At the time of the report, there were no national direct subsidies supporting the construction of biofuel plants or the production of biofuels in Argentina.

“The only significant investment taking place in the local biofuels sector is the expansion of two of the large corn bioethanol plants which are scheduled to be operational in late 2024 or early 2025,” the USDA said.

The average biodiesel blending rate in 2022 was 5.9% and is forecast at 5.6% this year, according to the report.

“While Argentina actively uses blending … a supply and price management tool responding to changes in feedstock supply and oil prices (often belatedly), biofuels continue to play only a small role supporting Argentina’s commitment to reduce greenhouse gas emissions by 2030,” the USDA said.
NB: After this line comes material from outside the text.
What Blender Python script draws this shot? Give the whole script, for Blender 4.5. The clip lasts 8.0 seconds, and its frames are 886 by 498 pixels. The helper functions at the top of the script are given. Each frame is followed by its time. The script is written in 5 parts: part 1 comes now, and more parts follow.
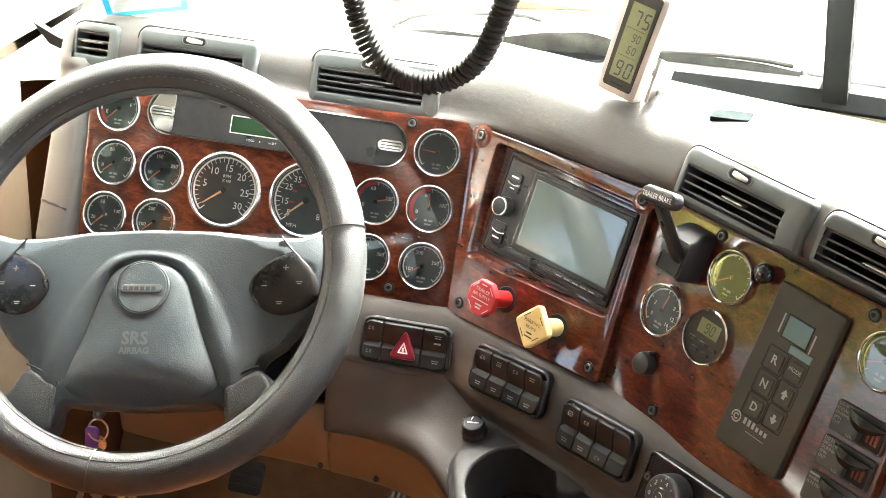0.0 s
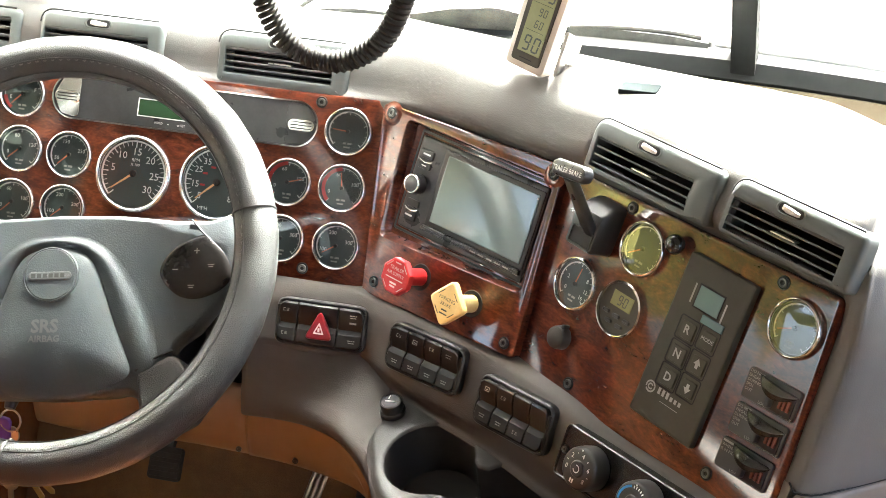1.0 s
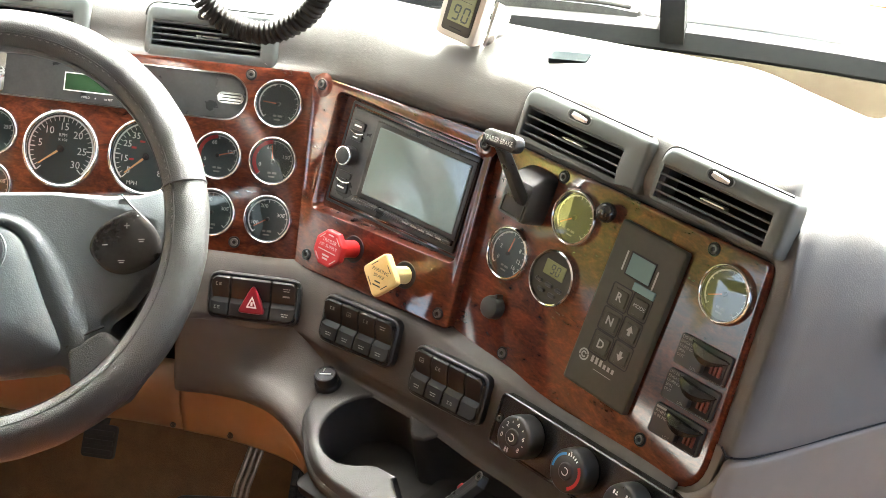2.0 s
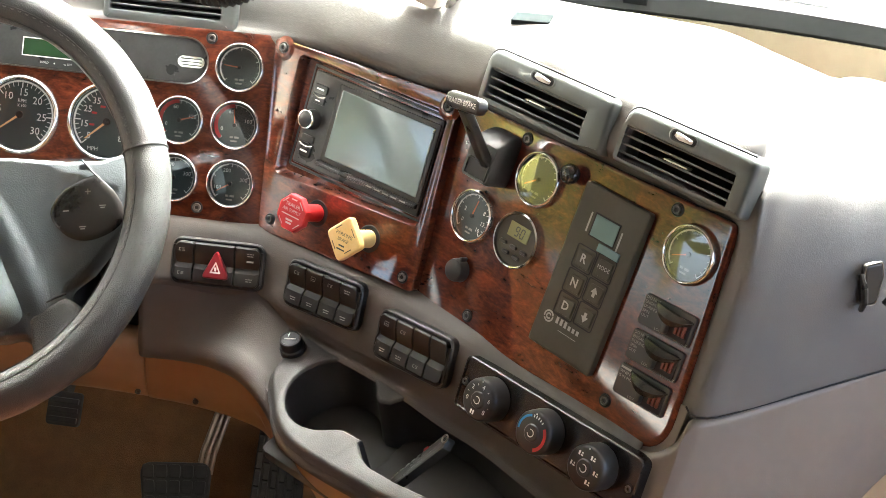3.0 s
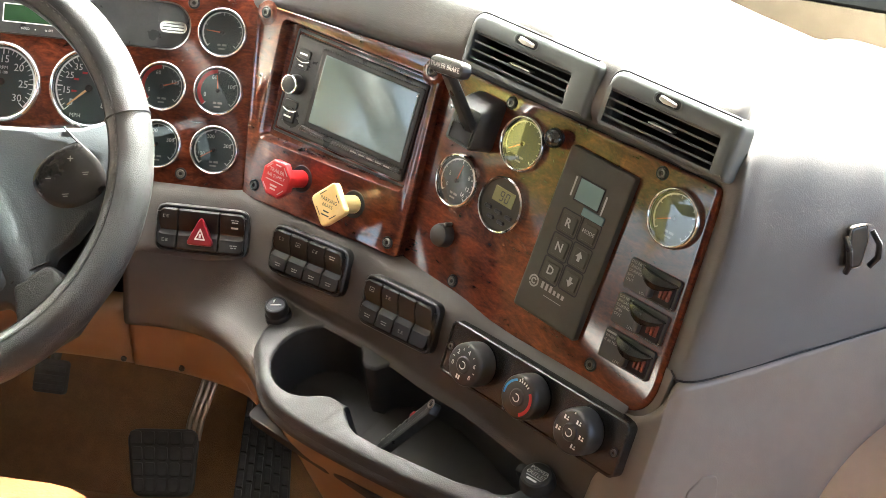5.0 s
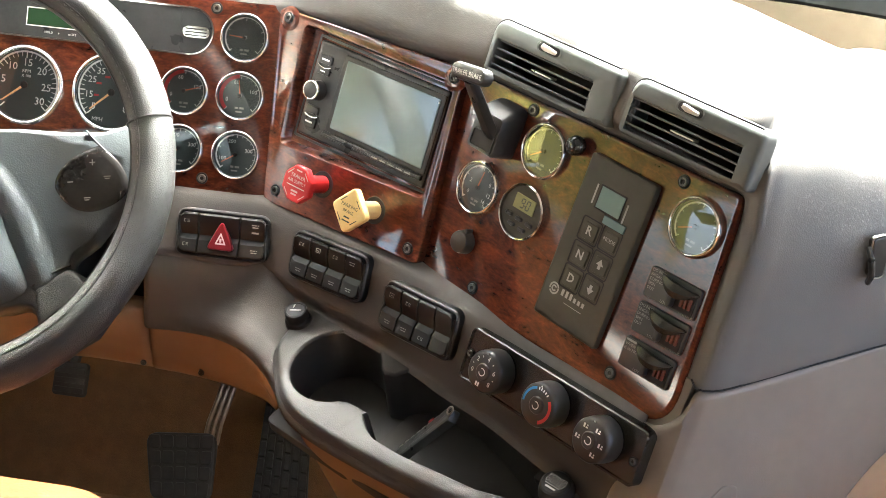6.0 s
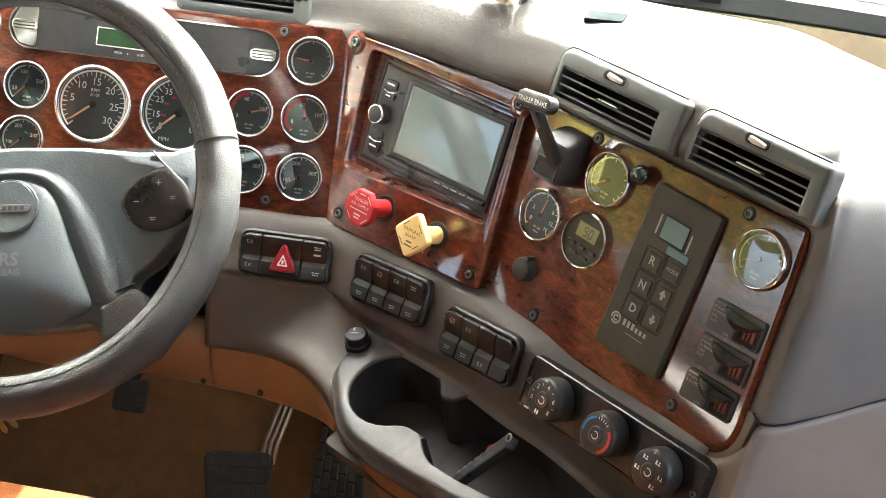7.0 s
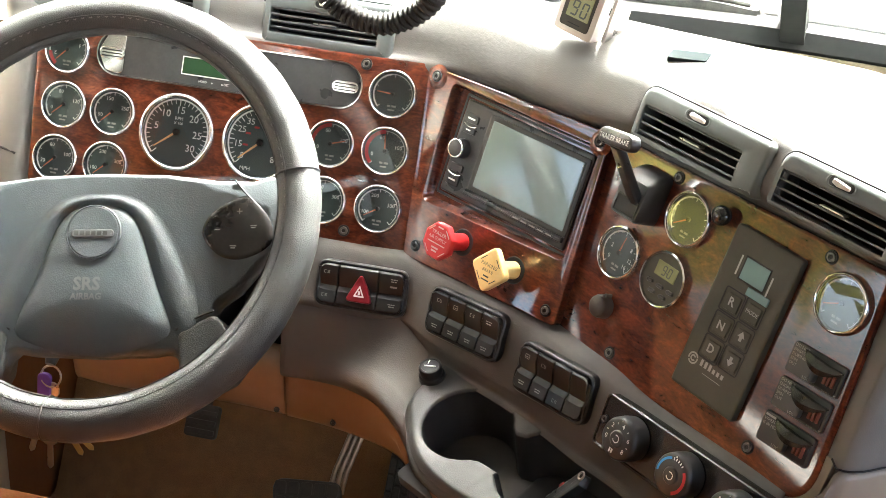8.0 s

“Equally concerning, there are no policies advancing new biofuel commercialisation, fuels like renewable diesel than can further advance the decarbonisation of the diesel pool with no blending limits, or sustainable aviation fuel (SAF) which significantly decarbonises air transportation.”

According to the report, the Argentine biodiesel industry comprises two sections: companies operating small and medium-sized plants which supply the domestic market under the biodiesel mandate; and companies operating large plants, generally associated with large soyabean crushing facilities, which export their production. Biodiesel plants of all sizes use soyabean oil almost exclusively.

“Imports of feedstocks to produce biofuels to market under the official mandate or direct imports of biofuels for the mandate are prohibited except if authorised by the Secretariat of Energy,” the USDA said.

The law explicitly states that “only bioethanol and biodiesel produced in plants in Argentina using locally produced feedstock of agricultural origin or organic waste may be used under the official mandate”.

Biodiesel exports fluctuate year-to-year based on policies and conditions in place in different export destinations and the price of biodiesel and its relationship with the price of soyabean oil, according to the report. The EU is currently the main market for Argentine biodiesel but is expected to import smaller-than-usual volumes in 2023 due to the price scheme in place.

Biodiesel exports in 2023 were forecast at 280M litres, the second lowest volume on record.